**Goal:** Write out the material exactly, with the pictures left out.

**Information supplied:**
━━━
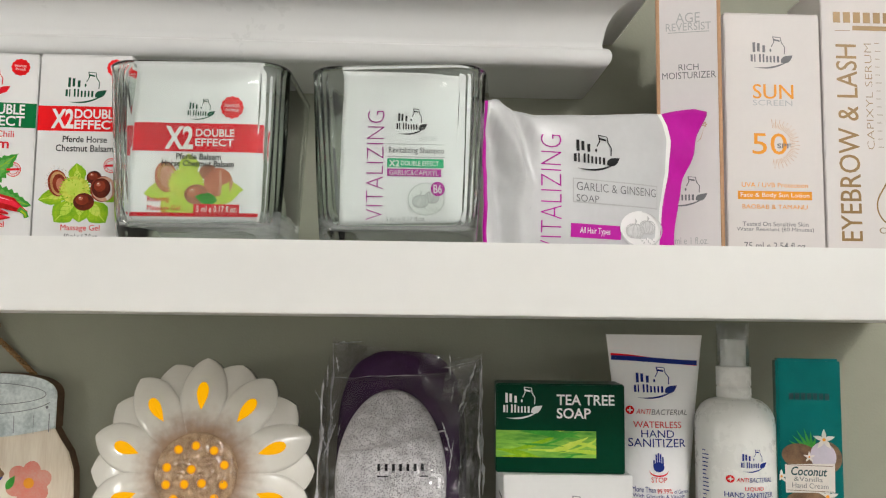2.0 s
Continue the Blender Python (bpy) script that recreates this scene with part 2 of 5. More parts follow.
def ceramic():
    """Cream glaze, airbrushed brown round the flower's middle."""
    m = material("cream_glazed_ceramic", (0.77, 0.74, 0.67), 0.18, vary=0.015, scale=30, coat=0.5)
    nodes, links = m.node_tree.nodes, m.node_tree.links
    bsdf = nodes["Principled BSDF"]
    coord, sep = nodes.new("ShaderNodeTexCoord"), nodes.new("ShaderNodeSeparateXYZ")
    links.new(coord.outputs["Object"], sep.inputs[0])
    flat, length = nodes.new("ShaderNodeCombineXYZ"), nodes.new("ShaderNodeVectorMath")
    length.operation = "LENGTH"
    links.new(sep.outputs["X"], flat.inputs["X"])
    links.new(sep.outputs["Z"], flat.inputs["Z"])
    links.new(flat.outputs[0], length.inputs[0])
    mott = nodes.new("ShaderNodeTexNoise")
    mott.inputs["Scale"].default_value = 130
    links.new(coord.outputs["Object"], mott.inputs["Vector"])
    add = nodes.new("ShaderNodeMath")
    add.operation = "MULTIPLY_ADD"
    add.inputs[1].default_value, add.inputs[2].default_value = 0.014, -0.007
    links.new(mott.outputs["Fac"], add.inputs[0])
    total = nodes.new("ShaderNodeMath")
    links.new(length.outputs["Value"], total.inputs[0])
    links.new(add.outputs[0], total.inputs[1])
    rng = nodes.new("ShaderNodeMapRange")
    rng.interpolation_type = "SMOOTHSTEP"
    rng.inputs[1].default_value, rng.inputs[2].default_value, rng.inputs[3].default_value, rng.inputs[4].default_value = 0.025, 0.050, 1.0, 0.0
    links.new(total.outputs[0], rng.inputs[0])
    mix = nodes.new("ShaderNodeMix")
    mix.data_type = "RGBA"
    old = bsdf.inputs["Base Color"].links[0].from_socket
    links.new(rng.outputs[0], mix.inputs[0])
    links.new(old, mix.inputs[6])
    mix.inputs[7].default_value = (0.36, 0.22, 0.13, 1)
    links.new(mix.outputs[2], bsdf.inputs["Base Color"])
    return m


def pumice_stone():
    m = material("grey_pumice", (0.84, 0.83, 0.815), 0.85, vary=0.15, scale=115)
    nodes, links = m.node_tree.nodes, m.node_tree.links
    bsdf = nodes["Principled BSDF"]
    coord, cell, wide = nodes.new("ShaderNodeTexCoord"), nodes.new("ShaderNodeTexVoronoi"), nodes.new("ShaderNodeTexNoise")
    cell.inputs["Scale"].default_value, wide.inputs["Scale"].default_value = 880, 300
    links.new(coord.outputs["Object"], wide.inputs["Vector"])
    shift = nodes.new("ShaderNodeMix")
    shift.data_type = "VECTOR"
    shift.inputs[0].default_value = 0.0035
    links.new(coord.outputs["Object"], shift.inputs[4])
    links.new(wide.outputs["Color"], shift.inputs[5])
    links.new(shift.outputs[1], cell.inputs["Vector"])
    pit = nodes.new("ShaderNodeMapRange")
    pit.inputs[1].default_value, pit.inputs[2].default_value = 0.08, 0.50
    links.new(cell.outputs["Distance"], pit.inputs[0])
    mix = nodes.new("ShaderNodeMix")
    mix.data_type = "RGBA"
    links.new(pit.outputs[0], mix.inputs[0])
    mix.inputs[6].default_value = (0.20, 0.195, 0.19, 1)
    links.new(bsdf.inputs["Base Color"].links[0].from_socket, mix.inputs[7])
    links.new(mix.outputs[2], bsdf.inputs["Base Color"])
    b = nodes.new("ShaderNodeBump")
    b.inputs["Strength"].default_value, b.inputs["Distance"].default_value = 0.9, 0.0008
    links.new(pit.outputs[0], b.inputs["Height"])
    links.new(b.outputs["Normal"], bsdf.inputs["Normal"])
    return m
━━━
**Solution to this problem:**
2.0 s
Continue the Blender Python (bpy) script that recreates this scene with part 2 of 5. More parts follow.
def ceramic():
    """Cream glaze, airbrushed brown round the flower's middle."""
    m = material("cream_glazed_ceramic", (0.77, 0.74, 0.67), 0.18, vary=0.015, scale=30, coat=0.5)
    nodes, links = m.node_tree.nodes, m.node_tree.links
    bsdf = nodes["Principled BSDF"]
    coord, sep = nodes.new("ShaderNodeTexCoord"), nodes.new("ShaderNodeSeparateXYZ")
    links.new(coord.outputs["Object"], sep.inputs[0])
    flat, length = nodes.new("ShaderNodeCombineXYZ"), nodes.new("ShaderNodeVectorMath")
    length.operation = "LENGTH"
    links.new(sep.outputs["X"], flat.inputs["X"])
    links.new(sep.outputs["Z"], flat.inputs["Z"])
    links.new(flat.outputs[0], length.inputs[0])
    mott = nodes.new("ShaderNodeTexNoise")
    mott.inputs["Scale"].default_value = 130
    links.new(coord.outputs["Object"], mott.inputs["Vector"])
    add = nodes.new("ShaderNodeMath")
    add.operation = "MULTIPLY_ADD"
    add.inputs[1].default_value, add.inputs[2].default_value = 0.014, -0.007
    links.new(mott.outputs["Fac"], add.inputs[0])
    total = nodes.new("ShaderNodeMath")
    links.new(length.outputs["Value"], total.inputs[0])
    links.new(add.outputs[0], total.inputs[1])
    rng = nodes.new("ShaderNodeMapRange")
    rng.interpolation_type = "SMOOTHSTEP"
    rng.inputs[1].default_value, rng.inputs[2].default_value, rng.inputs[3].default_value, rng.inputs[4].default_value = 0.025, 0.050, 1.0, 0.0
    links.new(total.outputs[0], rng.inputs[0])
    mix = nodes.new("ShaderNodeMix")
    mix.data_type = "RGBA"
    old = bsdf.inputs["Base Color"].links[0].from_socket
    links.new(rng.outputs[0], mix.inputs[0])
    links.new(old, mix.inputs[6])
    mix.inputs[7].default_value = (0.36, 0.22, 0.13, 1)
    links.new(mix.outputs[2], bsdf.inputs["Base Color"])
    return m


def pumice_stone():
    m = material("grey_pumice", (0.84, 0.83, 0.815), 0.85, vary=0.15, scale=115)
    nodes, links = m.node_tree.nodes, m.node_tree.links
    bsdf = nodes["Principled BSDF"]
    coord, cell, wide = nodes.new("ShaderNodeTexCoord"), nodes.new("ShaderNodeTexVoronoi"), nodes.new("ShaderNodeTexNoise")
    cell.inputs["Scale"].default_value, wide.inputs["Scale"].default_value = 880, 300
    links.new(coord.outputs["Object"], wide.inputs["Vector"])
    shift = nodes.new("ShaderNodeMix")
    shift.data_type = "VECTOR"
    shift.inputs[0].default_value = 0.0035
    links.new(coord.outputs["Object"], shift.inputs[4])
    links.new(wide.outputs["Color"], shift.inputs[5])
    links.new(shift.outputs[1], cell.inputs["Vector"])
    pit = nodes.new("ShaderNodeMapRange")
    pit.inputs[1].default_value, pit.inputs[2].default_value = 0.08, 0.50
    links.new(cell.outputs["Distance"], pit.inputs[0])
    mix = nodes.new("ShaderNodeMix")
    mix.data_type = "RGBA"
    links.new(pit.outputs[0], mix.inputs[0])
    mix.inputs[6].default_value = (0.20, 0.195, 0.19, 1)
    links.new(bsdf.inputs["Base Color"].links[0].from_socket, mix.inputs[7])
    links.new(mix.outputs[2], bsdf.inputs["Base Color"])
    b = nodes.new("ShaderNodeBump")
    b.inputs["Strength"].default_value, b.inputs["Distance"].default_value = 0.9, 0.0008
    links.new(pit.outputs[0], b.inputs["Height"])
    links.new(b.outputs["Normal"], bsdf.inputs["Normal"])
    return m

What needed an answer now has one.